CAMAS — Liberty Middle School wrapped up one of its first experiments with Common Core-driven coursework this week as Washington schools prepare to adopt new education standards in the next school year.
For the past six weeks, more than 200 sixth-graders at the school have pulled together their research to finish an ancient history project. The project is a highlight of the sixth grade at the school, though it underwent significant changes this year as the school looked for ways to integrate Common Core into the curriculum, said James Dewey, a sixth-grade history and language arts teacher.
“We’ve really tried to incorporate those ideas from Common Core about how do you use evidence, how do you cite evidence and gain the critical-thinking aspects,” Dewey said. “We’ve been trying to think, ‘How can we get more historical thinking rather than just regurgitation of facts?’?”
Common Core standards for math and language arts will be fully implemented in all Washington schools in the 2014-2015 school year. The transition means teachers across the state are focusing on assigning more challenging reading material, research assignments and narrative writing prompts, Dewey said.
Students put their projects on display in the school’s library Thursday. From wall to wall, the room was filled with research papers, three-dimensional models of historical landmarks and figures and fictional letters written by the students from the perspectives of people living in ancient civilizations.
In past years, Liberty teachers have based the ancient history project merely on textbook research, Dewey said. But this year, they challenged the students to go further, directly seeking out historical writings, documents and other primary-source material for their projects.
“Those are often more difficult than our traditional sixth-grade history textbook,” he said.
This year, the teachers also required the students to form their own arguments about historical figures or civilizations — learning to support claims is a tenet of the state’s new standards for sixth-graders, based on Common Core.
Some students have struggled with the new approach of working with primary-source material as opposed to relying solely on textbook-based analysis of history, Dewey said. It forces students to work harder, he said, but overall, he sees them becoming more engaged with the material.
“They find history more interesting, I think, than the original textbooks, where you just read it and answered a question about it,” he said. “One of the things I enjoy about this is it’s making students take more ownership of their work.”
Not everyone is a fan of Common Core, though. Republicans are divided about the new standards, with Tea Party-aligned officials in several states demanding that the program either be delayed or scrapped altogether.
While supporters praise the standards as a needed change that will challenge students in new ways, critics argue Common Core will fail by taking a one-size-fits-all approach to learning.

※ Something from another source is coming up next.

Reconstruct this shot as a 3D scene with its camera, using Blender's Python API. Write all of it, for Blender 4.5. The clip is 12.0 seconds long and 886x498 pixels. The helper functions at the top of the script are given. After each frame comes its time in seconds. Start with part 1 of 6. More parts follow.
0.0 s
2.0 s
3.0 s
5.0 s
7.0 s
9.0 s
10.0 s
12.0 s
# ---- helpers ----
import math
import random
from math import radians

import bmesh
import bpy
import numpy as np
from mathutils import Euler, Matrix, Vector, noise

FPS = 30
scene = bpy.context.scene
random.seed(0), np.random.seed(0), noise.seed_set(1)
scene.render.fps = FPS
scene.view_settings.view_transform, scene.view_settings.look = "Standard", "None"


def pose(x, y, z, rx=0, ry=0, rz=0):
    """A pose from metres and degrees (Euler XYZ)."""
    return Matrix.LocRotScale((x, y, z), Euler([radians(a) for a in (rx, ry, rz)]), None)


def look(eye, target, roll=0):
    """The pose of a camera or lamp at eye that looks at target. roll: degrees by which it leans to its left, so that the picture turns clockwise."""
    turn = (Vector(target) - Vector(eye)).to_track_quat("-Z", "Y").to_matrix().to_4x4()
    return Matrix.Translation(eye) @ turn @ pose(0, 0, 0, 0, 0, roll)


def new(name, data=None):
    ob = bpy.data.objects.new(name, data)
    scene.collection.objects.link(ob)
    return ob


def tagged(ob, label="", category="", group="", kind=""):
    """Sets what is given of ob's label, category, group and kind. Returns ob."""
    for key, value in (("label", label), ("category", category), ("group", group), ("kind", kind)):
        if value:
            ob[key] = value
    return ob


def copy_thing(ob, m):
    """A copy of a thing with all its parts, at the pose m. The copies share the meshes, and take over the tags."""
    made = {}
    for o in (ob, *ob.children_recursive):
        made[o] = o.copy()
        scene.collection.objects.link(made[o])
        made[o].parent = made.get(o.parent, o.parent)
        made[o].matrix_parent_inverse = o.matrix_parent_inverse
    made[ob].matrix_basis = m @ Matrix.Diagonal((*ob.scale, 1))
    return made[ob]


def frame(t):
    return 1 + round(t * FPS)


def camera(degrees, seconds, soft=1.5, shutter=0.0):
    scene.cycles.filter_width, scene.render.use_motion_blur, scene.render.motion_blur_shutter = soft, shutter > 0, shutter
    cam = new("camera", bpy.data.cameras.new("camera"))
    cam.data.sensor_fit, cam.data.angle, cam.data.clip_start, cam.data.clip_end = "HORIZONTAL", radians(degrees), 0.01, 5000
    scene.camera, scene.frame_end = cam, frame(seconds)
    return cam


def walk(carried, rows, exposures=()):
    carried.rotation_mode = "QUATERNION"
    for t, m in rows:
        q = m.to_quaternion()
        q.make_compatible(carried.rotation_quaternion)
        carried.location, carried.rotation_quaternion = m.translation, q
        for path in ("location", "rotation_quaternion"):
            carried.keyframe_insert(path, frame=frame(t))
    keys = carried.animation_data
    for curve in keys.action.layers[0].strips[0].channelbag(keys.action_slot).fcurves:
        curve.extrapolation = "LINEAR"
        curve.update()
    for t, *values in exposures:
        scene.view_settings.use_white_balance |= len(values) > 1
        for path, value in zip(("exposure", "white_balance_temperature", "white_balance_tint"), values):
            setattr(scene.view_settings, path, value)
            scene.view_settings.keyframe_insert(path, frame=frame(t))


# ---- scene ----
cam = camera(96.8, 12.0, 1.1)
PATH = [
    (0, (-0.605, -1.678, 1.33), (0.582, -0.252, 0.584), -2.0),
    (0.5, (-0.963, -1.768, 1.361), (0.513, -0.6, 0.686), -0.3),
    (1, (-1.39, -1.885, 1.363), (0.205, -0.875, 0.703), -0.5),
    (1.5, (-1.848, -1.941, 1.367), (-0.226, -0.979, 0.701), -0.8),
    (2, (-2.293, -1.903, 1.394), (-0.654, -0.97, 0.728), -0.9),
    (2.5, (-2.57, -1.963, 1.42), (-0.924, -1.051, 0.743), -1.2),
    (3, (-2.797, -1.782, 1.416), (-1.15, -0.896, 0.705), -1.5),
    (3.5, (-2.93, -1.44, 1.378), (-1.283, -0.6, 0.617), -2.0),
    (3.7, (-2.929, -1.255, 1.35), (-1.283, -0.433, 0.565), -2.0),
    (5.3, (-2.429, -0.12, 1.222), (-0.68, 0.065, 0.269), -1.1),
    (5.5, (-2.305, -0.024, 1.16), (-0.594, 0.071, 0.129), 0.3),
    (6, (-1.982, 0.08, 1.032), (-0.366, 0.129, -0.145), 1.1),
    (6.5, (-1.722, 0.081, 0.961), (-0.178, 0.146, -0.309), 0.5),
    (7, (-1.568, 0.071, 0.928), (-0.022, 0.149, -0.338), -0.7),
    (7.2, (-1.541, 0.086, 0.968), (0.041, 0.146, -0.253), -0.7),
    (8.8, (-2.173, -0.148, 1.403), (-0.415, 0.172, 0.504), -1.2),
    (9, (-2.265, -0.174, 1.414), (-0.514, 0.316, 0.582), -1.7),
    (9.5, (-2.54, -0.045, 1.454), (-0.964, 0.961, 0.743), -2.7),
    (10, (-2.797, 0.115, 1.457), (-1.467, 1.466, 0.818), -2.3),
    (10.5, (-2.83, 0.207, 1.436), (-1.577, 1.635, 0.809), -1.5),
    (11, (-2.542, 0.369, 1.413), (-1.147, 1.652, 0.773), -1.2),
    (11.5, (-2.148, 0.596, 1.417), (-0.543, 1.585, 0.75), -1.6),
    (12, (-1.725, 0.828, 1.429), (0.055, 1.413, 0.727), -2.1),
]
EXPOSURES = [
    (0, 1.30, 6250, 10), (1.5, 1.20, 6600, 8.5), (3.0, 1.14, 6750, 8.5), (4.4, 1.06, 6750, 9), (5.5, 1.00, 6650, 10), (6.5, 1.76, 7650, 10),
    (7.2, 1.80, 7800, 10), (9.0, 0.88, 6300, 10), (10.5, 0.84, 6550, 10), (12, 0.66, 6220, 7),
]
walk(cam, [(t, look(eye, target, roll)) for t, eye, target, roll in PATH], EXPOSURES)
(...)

Democrats have had to respond to criticism from many teachers about the program’s implementation. For teachers at Liberty, the curriculum changes mean more hours spent outside the classroom on grading and planning, Dewey said.

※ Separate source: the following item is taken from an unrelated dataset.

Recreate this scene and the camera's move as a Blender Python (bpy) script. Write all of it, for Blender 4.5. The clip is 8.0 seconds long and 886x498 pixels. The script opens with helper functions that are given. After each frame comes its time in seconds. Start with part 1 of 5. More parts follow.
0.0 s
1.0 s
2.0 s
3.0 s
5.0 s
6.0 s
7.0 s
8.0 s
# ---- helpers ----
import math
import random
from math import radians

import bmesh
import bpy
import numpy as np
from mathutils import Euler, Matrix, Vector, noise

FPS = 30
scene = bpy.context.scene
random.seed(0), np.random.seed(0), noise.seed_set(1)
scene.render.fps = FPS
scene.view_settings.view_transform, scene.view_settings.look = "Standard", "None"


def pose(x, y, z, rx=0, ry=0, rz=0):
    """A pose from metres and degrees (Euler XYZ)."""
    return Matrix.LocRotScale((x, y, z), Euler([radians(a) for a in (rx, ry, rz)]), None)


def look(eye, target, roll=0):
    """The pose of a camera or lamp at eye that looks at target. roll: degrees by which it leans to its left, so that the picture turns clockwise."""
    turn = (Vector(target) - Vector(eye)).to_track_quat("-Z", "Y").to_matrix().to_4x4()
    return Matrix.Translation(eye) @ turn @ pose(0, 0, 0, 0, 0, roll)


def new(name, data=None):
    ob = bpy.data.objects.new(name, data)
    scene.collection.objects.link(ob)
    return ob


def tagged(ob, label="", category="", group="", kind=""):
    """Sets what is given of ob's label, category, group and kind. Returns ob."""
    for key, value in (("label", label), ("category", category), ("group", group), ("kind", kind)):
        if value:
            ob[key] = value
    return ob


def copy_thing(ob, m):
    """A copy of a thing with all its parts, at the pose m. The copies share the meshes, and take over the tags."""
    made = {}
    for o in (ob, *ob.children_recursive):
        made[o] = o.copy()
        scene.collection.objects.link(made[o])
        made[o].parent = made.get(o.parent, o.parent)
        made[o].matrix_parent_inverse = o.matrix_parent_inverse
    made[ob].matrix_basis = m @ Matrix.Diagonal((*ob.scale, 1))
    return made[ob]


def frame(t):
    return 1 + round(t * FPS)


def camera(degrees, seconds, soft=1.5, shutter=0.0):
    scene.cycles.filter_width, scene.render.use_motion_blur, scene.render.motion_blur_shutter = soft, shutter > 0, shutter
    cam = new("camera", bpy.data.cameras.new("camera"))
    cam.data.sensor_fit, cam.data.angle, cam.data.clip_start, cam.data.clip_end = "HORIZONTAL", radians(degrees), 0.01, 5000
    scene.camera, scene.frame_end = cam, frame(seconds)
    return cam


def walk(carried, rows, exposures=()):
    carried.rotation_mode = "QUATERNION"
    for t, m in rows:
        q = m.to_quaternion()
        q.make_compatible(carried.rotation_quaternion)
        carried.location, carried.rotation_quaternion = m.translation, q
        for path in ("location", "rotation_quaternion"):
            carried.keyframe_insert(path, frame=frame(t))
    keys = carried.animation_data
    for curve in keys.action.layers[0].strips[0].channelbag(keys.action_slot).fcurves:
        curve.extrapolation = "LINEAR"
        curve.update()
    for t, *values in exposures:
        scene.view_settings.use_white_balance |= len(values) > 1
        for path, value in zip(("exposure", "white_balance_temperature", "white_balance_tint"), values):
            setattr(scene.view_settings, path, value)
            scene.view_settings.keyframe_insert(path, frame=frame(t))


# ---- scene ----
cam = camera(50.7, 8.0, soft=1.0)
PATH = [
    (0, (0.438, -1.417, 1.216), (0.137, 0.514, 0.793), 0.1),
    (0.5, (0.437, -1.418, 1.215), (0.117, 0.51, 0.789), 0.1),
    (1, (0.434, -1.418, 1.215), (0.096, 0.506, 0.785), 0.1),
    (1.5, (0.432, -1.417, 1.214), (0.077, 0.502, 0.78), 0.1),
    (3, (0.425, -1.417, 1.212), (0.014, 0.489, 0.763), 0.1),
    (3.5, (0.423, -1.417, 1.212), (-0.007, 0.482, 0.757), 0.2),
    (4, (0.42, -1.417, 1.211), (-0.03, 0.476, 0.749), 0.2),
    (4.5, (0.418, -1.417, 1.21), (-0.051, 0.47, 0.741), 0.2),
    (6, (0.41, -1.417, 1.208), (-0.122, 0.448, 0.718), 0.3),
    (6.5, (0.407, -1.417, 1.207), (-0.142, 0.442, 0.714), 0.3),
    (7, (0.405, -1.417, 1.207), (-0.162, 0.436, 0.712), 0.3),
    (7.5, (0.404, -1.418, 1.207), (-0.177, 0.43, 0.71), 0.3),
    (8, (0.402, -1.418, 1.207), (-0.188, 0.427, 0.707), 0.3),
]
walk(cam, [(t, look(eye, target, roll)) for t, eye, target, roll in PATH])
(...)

Forty-five states had adopted Common Core until Indiana withdrew from the program last month, and the Oklahoma Legislature recently passed a bill to pull out, as well. The bill awaits a signature from Gov. Mary Fallin.
Students in dozens of states and the District of Columbia recently began taking field tests for Common Core. The tests opened earlier this week in New York to loud protests from parents, with many taking their children out of the classrooms for the day.